→ **DIRECTIVE**: Set down each line of the data below exactly as it stands, dropping the pictures.

→ **PROVIDED INFORMATION**:
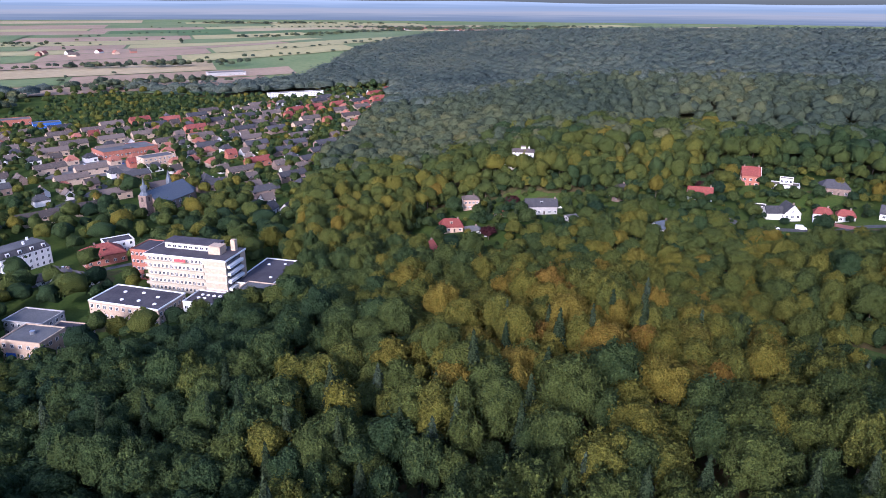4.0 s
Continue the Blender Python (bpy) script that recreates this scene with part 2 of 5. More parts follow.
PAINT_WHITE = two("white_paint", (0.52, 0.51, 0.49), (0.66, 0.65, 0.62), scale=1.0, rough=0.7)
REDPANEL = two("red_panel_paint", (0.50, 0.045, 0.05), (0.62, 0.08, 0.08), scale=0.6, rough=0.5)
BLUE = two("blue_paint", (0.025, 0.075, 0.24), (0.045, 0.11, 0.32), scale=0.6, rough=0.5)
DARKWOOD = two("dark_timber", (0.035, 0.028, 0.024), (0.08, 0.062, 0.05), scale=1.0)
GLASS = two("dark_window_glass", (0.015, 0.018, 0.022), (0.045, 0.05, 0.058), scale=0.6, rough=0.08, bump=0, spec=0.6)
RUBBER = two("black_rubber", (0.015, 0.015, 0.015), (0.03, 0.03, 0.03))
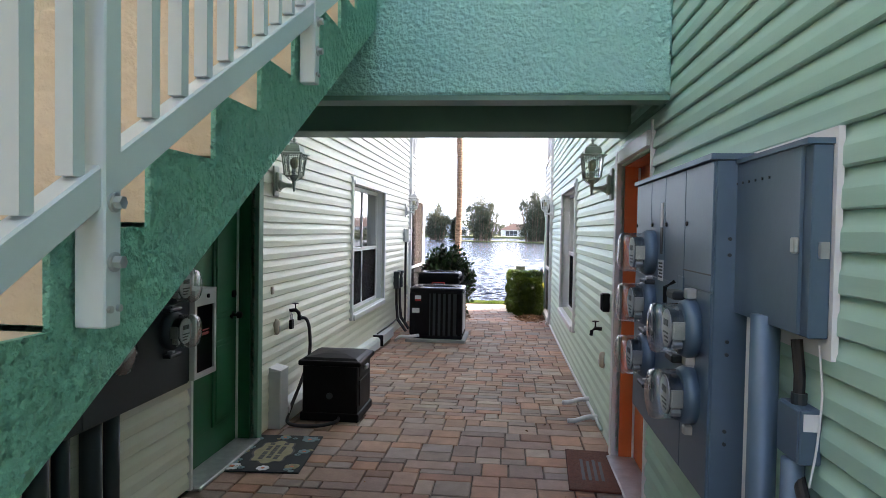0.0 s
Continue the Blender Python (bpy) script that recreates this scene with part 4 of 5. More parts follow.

→ **RESULT OF THE EXERCISE**:
4.0 s
Continue the Blender Python (bpy) script that recreates this scene with part 2 of 5. More parts follow.
PAINT_WHITE = two("white_paint", (0.52, 0.51, 0.49), (0.66, 0.65, 0.62), scale=1.0, rough=0.7)
REDPANEL = two("red_panel_paint", (0.50, 0.045, 0.05), (0.62, 0.08, 0.08), scale=0.6, rough=0.5)
BLUE = two("blue_paint", (0.025, 0.075, 0.24), (0.045, 0.11, 0.32), scale=0.6, rough=0.5)
DARKWOOD = two("dark_timber", (0.035, 0.028, 0.024), (0.08, 0.062, 0.05), scale=1.0)
GLASS = two("dark_window_glass", (0.015, 0.018, 0.022), (0.045, 0.05, 0.058), scale=0.6, rough=0.08, bump=0, spec=0.6)
RUBBER = two("black_rubber", (0.015, 0.015, 0.015), (0.03, 0.03, 0.03))
0.0 s
Continue the Blender Python (bpy) script that recreates this scene with part 4 of 5. More parts follow.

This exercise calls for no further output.